## REQUIRED TASK
Identify the lines that contain the string "radians" and copy all of them.

## Records with scene code

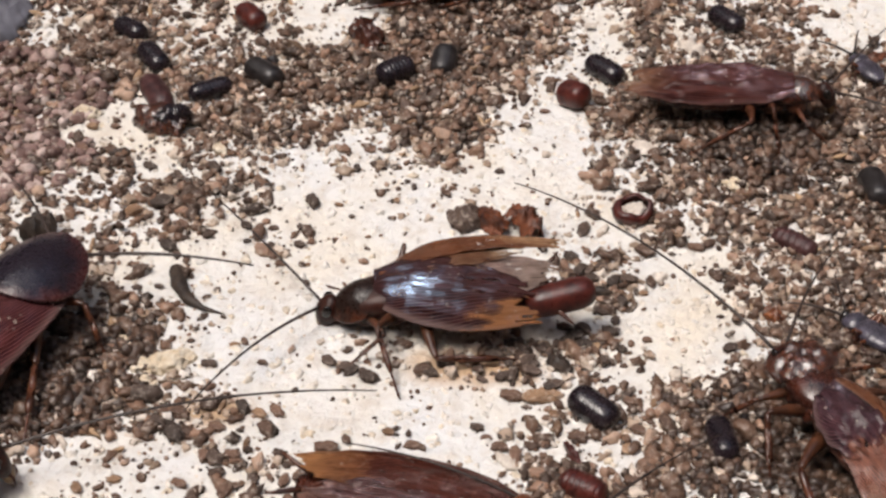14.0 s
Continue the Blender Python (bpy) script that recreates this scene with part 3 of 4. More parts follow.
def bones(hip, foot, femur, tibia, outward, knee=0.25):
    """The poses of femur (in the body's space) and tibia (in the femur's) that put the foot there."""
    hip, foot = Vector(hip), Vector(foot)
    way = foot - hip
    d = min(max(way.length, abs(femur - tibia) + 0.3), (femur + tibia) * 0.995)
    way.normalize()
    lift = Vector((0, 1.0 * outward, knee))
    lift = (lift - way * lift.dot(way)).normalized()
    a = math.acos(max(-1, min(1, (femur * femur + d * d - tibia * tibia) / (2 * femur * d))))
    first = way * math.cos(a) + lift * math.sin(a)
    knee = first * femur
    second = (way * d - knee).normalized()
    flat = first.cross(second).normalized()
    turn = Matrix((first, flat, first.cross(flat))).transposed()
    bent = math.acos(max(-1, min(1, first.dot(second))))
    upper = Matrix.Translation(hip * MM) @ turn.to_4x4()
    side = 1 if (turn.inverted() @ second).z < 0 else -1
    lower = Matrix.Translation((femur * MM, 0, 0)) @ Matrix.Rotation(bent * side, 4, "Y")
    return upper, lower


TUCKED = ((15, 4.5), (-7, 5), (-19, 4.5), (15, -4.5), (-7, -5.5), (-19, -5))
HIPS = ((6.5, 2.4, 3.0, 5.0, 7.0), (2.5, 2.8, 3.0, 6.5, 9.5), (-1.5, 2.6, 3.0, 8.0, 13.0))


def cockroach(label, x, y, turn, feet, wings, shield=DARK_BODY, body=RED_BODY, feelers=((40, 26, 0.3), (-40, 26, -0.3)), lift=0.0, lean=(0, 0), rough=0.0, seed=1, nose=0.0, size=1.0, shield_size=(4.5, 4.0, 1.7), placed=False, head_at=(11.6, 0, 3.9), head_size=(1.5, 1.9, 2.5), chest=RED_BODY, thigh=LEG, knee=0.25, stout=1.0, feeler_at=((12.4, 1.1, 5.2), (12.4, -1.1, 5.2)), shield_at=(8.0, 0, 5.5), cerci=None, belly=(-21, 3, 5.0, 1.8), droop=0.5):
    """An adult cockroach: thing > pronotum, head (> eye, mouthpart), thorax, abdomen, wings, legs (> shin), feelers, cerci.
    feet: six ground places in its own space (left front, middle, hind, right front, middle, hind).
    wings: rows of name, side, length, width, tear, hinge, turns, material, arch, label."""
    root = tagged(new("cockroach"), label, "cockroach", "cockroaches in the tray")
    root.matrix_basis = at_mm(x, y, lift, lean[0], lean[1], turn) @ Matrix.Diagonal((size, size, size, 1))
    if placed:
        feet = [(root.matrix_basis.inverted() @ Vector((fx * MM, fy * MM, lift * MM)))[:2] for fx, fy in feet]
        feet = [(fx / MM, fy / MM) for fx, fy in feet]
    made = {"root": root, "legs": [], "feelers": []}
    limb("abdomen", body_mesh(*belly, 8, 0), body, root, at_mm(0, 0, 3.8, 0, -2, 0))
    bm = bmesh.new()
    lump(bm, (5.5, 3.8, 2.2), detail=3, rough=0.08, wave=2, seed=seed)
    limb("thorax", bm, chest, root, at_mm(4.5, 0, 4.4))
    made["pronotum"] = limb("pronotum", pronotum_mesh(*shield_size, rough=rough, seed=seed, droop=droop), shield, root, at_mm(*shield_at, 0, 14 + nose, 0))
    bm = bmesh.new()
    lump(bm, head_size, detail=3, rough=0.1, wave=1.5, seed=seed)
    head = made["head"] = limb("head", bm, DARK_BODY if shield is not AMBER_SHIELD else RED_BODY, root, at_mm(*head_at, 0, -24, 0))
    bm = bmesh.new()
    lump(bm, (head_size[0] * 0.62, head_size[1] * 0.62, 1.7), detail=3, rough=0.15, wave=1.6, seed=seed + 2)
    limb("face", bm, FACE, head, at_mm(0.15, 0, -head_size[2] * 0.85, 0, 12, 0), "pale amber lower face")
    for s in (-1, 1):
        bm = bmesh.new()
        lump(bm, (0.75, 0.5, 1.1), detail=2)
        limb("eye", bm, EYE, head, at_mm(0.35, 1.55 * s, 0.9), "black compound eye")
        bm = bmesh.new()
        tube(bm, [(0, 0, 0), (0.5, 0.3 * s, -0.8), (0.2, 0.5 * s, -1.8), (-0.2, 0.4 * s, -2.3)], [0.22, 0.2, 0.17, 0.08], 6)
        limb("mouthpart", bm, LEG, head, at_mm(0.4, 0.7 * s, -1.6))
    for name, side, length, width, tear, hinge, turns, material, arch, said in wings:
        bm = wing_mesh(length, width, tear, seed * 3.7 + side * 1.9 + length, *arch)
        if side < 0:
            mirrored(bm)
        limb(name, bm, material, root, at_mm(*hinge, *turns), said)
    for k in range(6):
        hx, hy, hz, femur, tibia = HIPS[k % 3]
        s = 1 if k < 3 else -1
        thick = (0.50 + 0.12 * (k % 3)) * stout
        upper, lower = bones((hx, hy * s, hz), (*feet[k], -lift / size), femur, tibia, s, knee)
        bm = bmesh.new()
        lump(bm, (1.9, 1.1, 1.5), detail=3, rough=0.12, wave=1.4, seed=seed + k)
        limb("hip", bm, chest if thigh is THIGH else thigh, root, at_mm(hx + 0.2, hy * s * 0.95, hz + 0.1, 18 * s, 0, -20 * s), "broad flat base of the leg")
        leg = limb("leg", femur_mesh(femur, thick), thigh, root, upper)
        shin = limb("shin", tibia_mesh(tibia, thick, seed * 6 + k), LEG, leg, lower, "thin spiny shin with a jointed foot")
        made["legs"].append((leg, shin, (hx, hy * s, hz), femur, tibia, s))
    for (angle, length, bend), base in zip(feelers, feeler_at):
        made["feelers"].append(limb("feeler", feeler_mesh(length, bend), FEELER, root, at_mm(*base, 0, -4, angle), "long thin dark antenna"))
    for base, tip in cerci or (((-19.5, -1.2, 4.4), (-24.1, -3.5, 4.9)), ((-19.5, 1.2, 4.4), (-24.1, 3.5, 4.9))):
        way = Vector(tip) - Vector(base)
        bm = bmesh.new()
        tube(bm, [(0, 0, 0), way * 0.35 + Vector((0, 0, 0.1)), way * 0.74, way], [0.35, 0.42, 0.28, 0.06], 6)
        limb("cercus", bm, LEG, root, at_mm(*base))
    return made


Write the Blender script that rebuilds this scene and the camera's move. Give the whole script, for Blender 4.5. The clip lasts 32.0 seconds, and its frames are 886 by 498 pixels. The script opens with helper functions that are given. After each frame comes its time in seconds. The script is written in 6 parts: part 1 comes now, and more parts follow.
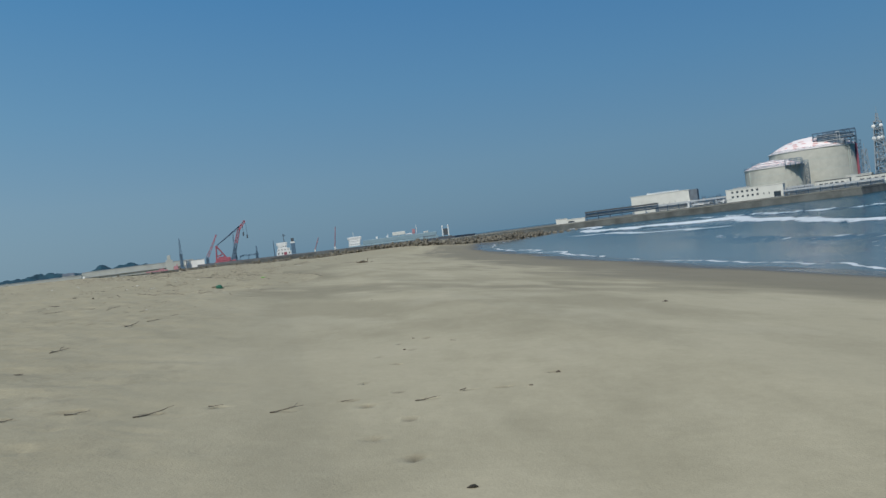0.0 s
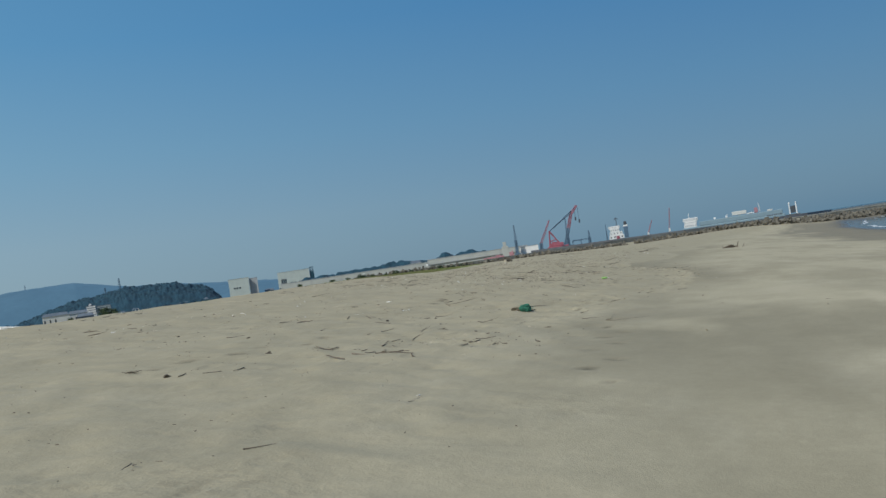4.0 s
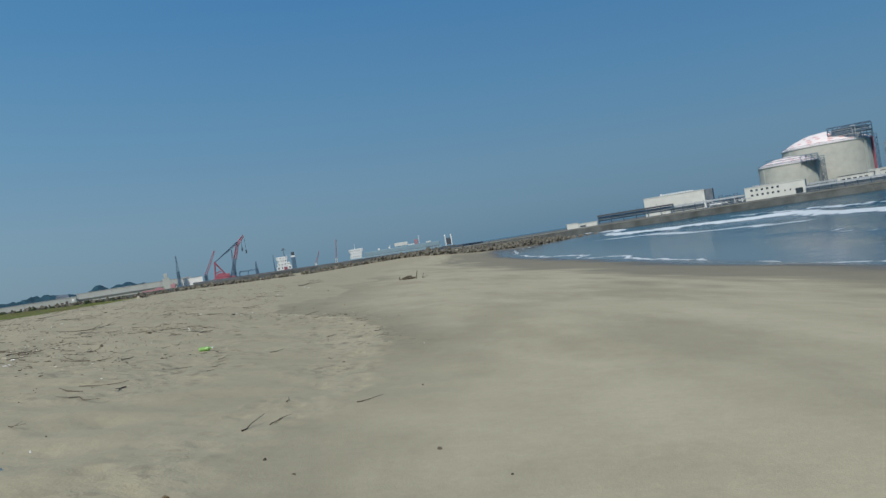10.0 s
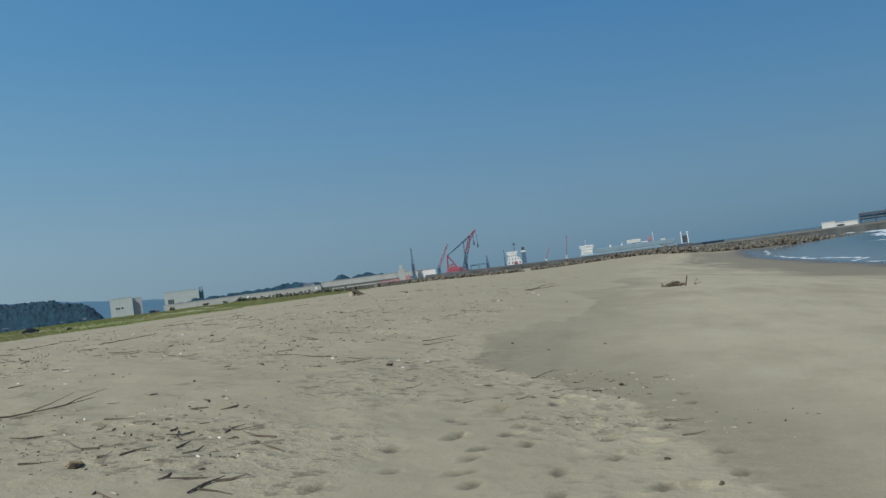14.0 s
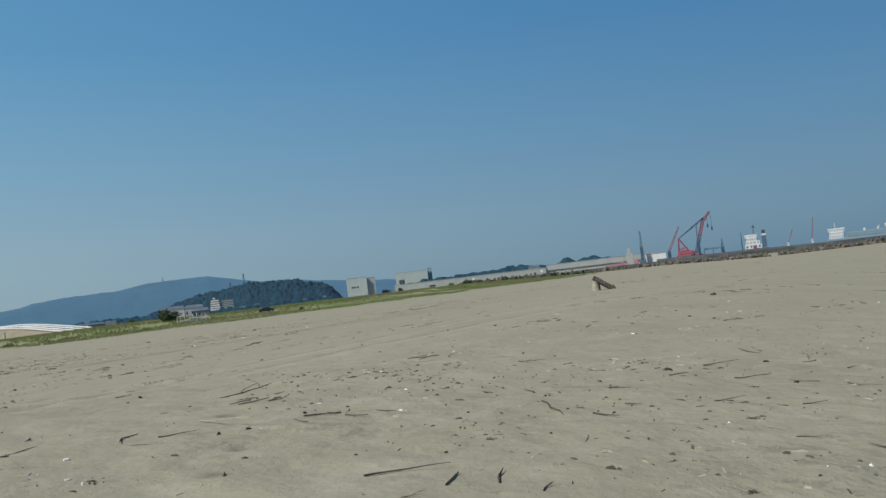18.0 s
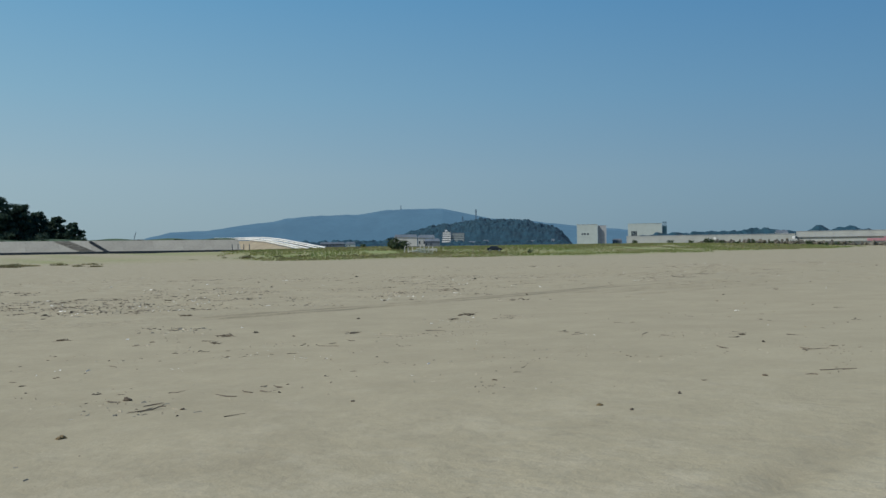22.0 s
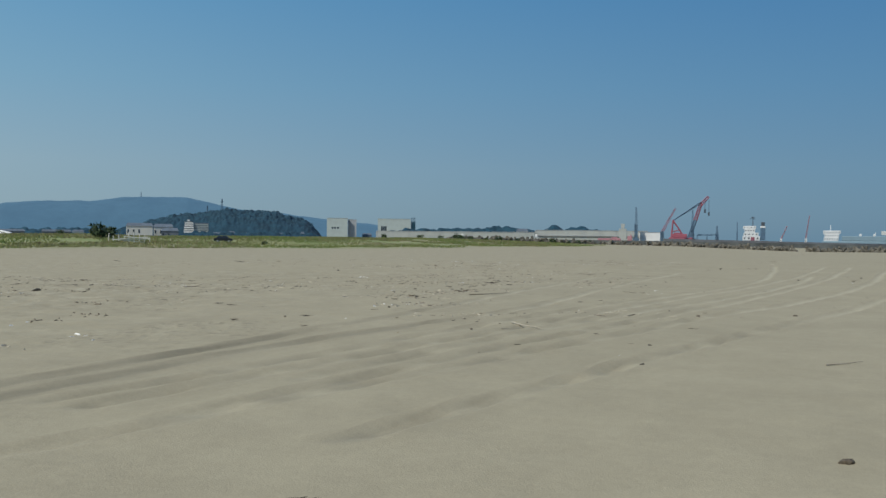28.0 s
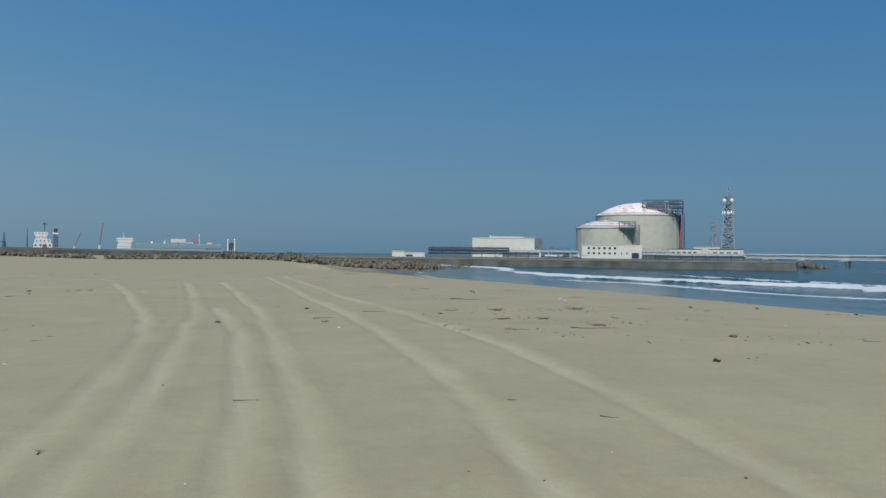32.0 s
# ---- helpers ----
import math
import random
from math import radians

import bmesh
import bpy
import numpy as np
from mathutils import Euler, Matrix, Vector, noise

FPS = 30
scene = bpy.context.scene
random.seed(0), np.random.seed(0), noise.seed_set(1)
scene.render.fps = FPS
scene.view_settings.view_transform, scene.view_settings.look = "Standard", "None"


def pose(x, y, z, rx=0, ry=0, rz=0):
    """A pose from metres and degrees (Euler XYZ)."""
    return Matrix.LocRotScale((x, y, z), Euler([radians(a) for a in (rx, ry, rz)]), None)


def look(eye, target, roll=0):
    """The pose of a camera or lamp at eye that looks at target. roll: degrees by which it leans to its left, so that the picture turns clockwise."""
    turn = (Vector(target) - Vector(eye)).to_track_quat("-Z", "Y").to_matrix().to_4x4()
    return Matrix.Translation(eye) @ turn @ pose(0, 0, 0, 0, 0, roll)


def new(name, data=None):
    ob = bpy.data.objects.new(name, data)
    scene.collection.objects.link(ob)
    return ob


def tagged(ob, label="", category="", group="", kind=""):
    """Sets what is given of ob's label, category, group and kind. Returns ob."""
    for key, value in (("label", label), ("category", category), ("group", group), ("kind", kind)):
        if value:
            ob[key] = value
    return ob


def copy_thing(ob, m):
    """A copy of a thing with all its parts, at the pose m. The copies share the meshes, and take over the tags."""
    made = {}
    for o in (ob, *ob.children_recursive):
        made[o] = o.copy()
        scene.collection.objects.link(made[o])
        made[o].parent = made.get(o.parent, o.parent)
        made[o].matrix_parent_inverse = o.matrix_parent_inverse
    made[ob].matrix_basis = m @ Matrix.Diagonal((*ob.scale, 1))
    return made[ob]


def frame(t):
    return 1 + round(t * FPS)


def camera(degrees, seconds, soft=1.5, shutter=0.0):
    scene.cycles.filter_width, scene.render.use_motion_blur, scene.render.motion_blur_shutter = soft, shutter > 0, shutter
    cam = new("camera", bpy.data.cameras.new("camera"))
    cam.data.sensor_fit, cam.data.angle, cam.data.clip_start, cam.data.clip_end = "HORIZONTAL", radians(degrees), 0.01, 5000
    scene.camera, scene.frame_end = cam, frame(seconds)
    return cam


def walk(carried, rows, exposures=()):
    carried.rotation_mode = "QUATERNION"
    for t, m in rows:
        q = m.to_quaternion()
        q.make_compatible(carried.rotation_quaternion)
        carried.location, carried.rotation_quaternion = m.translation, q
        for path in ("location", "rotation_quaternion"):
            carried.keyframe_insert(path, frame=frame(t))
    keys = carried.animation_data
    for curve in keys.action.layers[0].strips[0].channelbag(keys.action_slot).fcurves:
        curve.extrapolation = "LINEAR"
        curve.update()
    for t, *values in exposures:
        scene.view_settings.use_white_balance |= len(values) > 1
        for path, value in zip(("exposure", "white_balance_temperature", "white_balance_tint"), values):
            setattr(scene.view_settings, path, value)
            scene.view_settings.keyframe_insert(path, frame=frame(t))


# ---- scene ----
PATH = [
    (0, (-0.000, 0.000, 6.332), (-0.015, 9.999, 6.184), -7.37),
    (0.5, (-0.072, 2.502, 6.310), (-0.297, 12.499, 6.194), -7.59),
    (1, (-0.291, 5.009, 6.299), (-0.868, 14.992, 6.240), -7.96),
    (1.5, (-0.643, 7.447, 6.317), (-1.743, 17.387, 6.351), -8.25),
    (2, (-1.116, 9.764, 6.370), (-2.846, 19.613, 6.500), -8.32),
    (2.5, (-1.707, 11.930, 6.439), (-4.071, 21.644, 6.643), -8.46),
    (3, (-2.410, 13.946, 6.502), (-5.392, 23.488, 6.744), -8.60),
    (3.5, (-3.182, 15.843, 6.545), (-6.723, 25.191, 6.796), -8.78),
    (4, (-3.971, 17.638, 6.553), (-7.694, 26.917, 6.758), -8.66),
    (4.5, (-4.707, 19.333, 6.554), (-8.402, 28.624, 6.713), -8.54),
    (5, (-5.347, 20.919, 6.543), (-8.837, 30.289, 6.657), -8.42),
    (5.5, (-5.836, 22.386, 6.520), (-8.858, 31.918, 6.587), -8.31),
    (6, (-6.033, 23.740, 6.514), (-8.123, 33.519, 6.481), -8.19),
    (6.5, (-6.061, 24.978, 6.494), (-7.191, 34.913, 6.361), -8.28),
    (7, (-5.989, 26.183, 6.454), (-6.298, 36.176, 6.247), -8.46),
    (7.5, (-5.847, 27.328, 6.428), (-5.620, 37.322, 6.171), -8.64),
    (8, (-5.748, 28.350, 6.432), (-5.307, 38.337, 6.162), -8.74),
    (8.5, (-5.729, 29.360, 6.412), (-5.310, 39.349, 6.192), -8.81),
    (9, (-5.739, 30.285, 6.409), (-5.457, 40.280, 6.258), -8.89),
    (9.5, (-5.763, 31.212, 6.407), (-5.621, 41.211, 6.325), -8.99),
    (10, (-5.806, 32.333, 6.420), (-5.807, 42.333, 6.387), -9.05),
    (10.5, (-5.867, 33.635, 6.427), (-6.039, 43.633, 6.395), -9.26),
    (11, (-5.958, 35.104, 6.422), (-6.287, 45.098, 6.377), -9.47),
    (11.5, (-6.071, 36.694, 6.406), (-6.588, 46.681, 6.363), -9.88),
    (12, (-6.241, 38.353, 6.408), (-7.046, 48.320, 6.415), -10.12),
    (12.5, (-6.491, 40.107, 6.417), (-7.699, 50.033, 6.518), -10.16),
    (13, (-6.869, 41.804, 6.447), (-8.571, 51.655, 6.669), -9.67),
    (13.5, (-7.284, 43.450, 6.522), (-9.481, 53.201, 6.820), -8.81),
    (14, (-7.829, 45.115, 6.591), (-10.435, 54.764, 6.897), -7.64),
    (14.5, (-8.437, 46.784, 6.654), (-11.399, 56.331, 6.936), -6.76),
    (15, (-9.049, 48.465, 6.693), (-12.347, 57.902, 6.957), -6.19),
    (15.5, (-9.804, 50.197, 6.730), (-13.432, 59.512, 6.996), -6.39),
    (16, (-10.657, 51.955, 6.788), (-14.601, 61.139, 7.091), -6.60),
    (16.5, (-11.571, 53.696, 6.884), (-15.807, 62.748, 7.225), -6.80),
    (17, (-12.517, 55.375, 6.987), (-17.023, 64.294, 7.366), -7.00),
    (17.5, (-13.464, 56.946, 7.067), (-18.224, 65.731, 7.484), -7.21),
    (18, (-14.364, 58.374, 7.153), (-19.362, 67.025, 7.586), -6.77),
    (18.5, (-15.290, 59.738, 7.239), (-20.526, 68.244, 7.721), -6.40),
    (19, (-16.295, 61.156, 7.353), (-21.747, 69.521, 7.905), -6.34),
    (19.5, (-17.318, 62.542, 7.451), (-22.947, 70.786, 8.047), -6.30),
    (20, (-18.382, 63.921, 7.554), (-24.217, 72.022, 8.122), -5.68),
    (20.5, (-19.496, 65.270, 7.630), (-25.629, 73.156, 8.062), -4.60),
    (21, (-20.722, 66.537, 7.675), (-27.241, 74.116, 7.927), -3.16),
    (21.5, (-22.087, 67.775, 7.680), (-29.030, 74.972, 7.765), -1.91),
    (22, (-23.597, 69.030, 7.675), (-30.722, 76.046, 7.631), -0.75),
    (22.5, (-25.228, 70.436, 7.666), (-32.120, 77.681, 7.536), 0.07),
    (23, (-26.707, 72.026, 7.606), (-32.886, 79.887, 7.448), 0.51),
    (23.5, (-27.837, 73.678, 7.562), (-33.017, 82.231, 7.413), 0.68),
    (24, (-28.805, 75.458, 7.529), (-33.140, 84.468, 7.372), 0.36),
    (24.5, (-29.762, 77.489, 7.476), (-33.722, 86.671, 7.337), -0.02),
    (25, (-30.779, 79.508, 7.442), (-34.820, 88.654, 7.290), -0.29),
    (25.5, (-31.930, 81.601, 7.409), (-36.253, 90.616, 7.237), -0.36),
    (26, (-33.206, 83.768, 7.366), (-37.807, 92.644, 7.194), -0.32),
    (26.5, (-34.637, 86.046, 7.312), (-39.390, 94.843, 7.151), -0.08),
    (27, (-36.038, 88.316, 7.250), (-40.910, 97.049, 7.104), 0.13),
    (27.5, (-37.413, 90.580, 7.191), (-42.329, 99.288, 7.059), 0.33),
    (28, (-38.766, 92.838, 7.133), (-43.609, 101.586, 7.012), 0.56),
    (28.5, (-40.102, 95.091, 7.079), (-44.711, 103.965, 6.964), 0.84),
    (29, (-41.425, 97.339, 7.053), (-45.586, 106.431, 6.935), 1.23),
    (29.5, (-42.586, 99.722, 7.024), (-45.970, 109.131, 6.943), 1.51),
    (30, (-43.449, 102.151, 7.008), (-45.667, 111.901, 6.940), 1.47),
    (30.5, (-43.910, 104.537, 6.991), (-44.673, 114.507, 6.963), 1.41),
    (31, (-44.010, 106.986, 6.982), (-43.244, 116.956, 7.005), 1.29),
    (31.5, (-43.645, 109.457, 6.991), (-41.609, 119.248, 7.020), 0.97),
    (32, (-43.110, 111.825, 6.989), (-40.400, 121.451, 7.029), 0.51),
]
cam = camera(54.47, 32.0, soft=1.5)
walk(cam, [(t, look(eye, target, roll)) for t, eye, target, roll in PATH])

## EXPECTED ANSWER
from math import radians
    return Matrix.LocRotScale((x, y, z), Euler([radians(a) for a in (rx, ry, rz)]), None)
    cam.data.sensor_fit, cam.data.angle, cam.data.clip_start, cam.data.clip_end = "HORIZONTAL", radians(degrees), 0.01, 5000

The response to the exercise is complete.